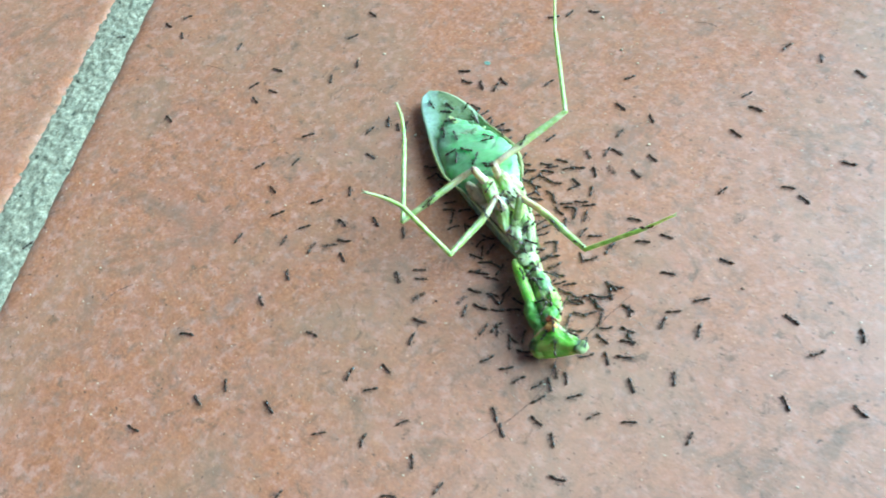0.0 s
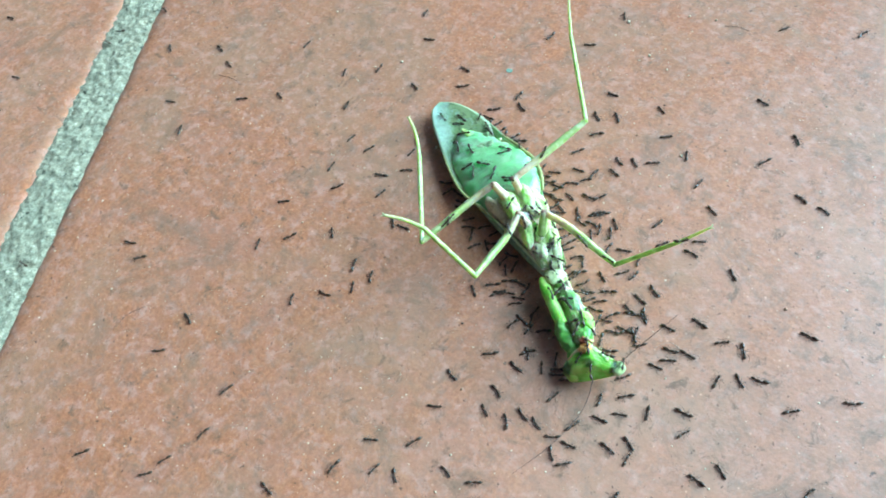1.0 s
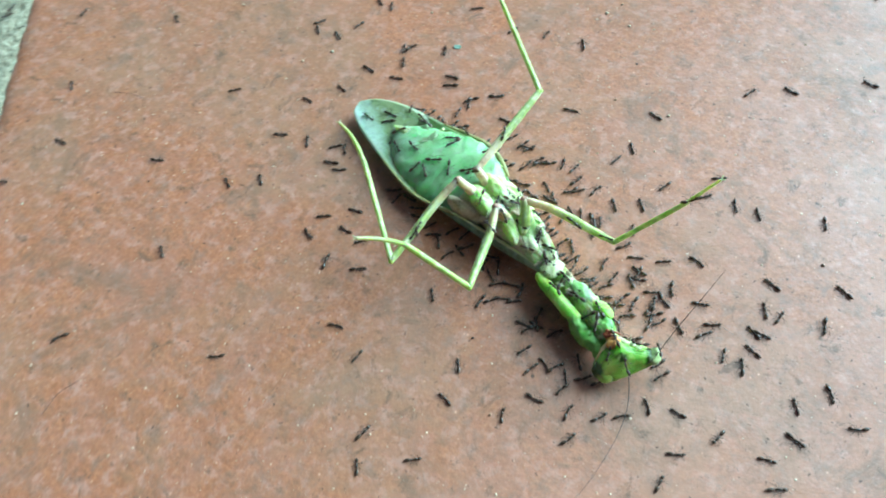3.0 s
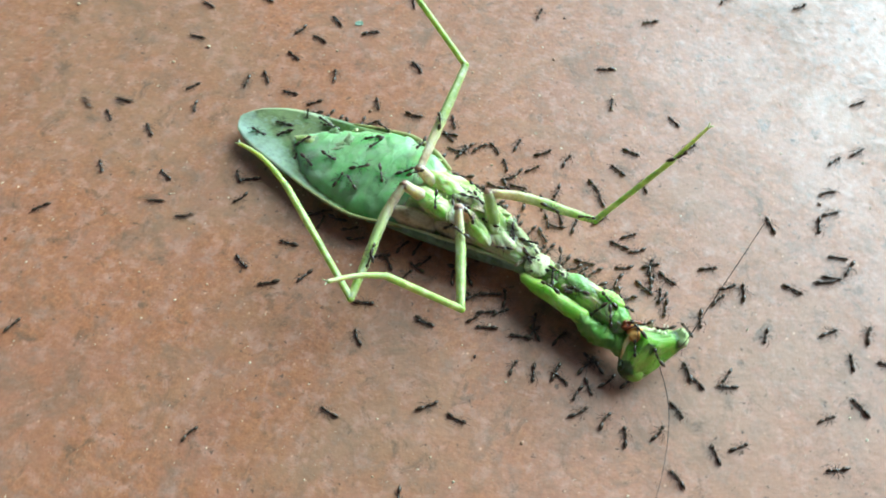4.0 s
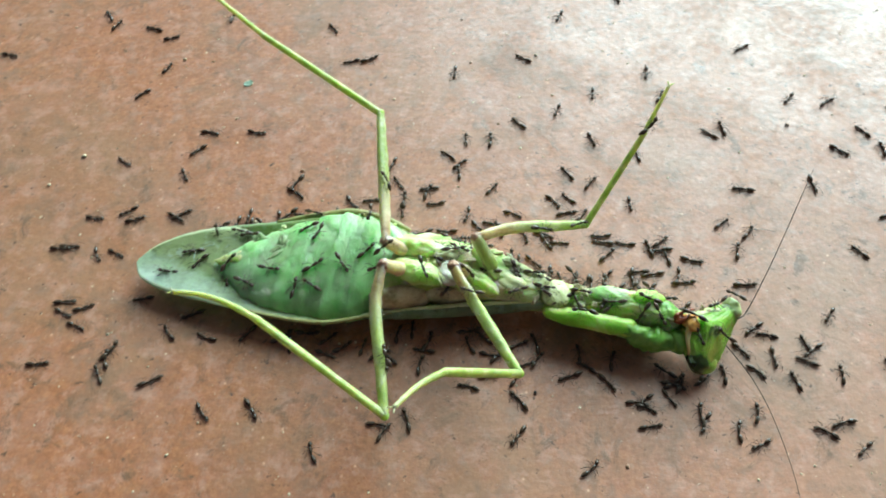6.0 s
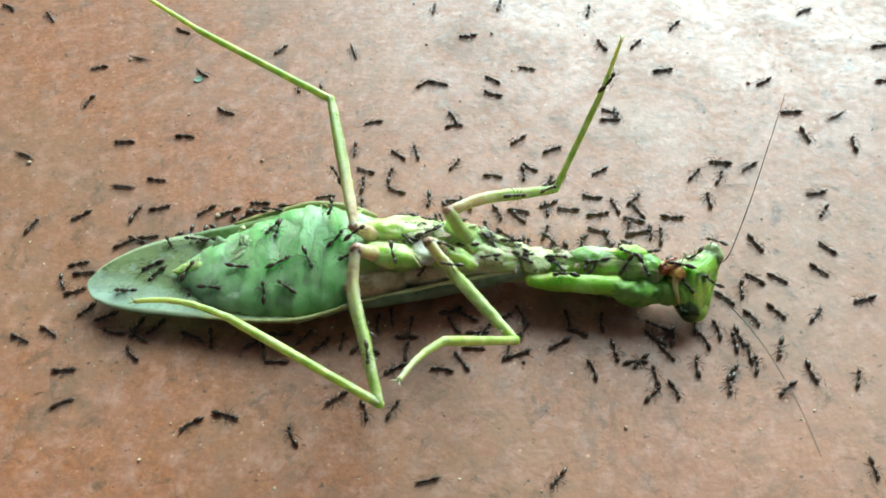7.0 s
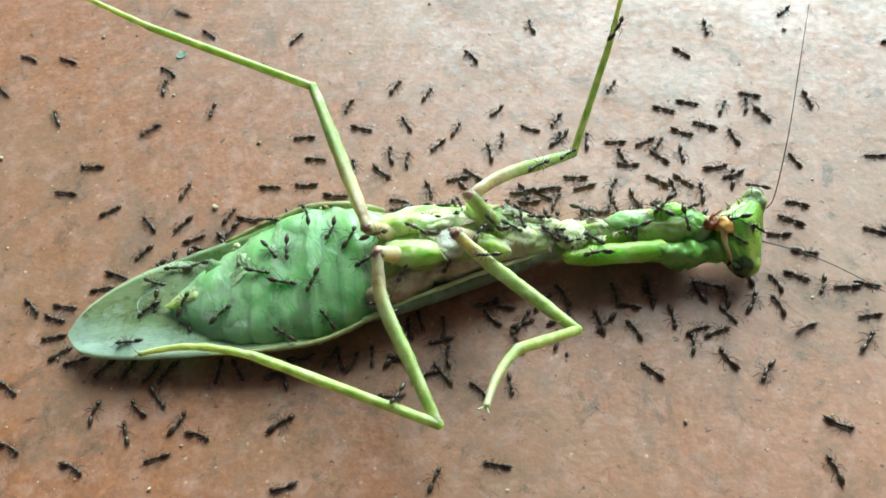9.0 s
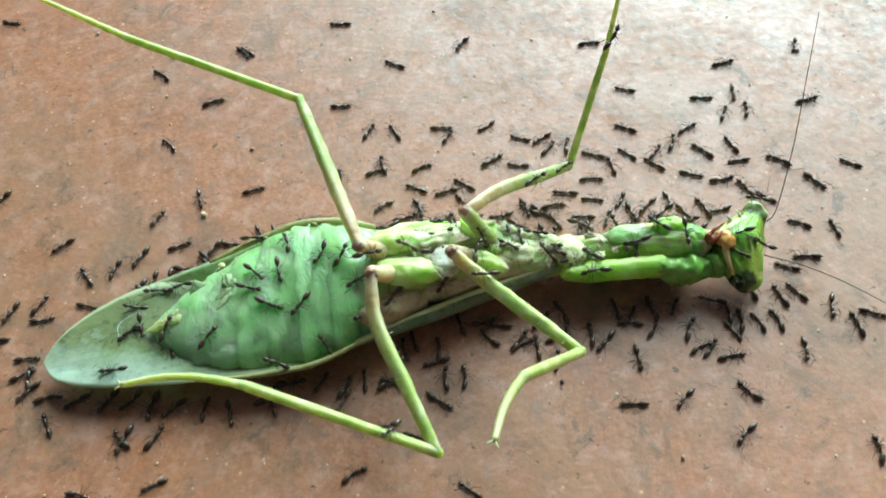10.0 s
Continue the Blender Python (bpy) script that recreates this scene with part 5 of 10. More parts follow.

:::

> PROBLEM TO WORK ON:
Omit each picture, then return all of the listing exactly as it stands.

> REPLY:
0.0 s
1.0 s
3.0 s
4.0 s
6.0 s
7.0 s
9.0 s
10.0 s
Continue the Blender Python (bpy) script that recreates this scene with part 5 of 10. More parts follow.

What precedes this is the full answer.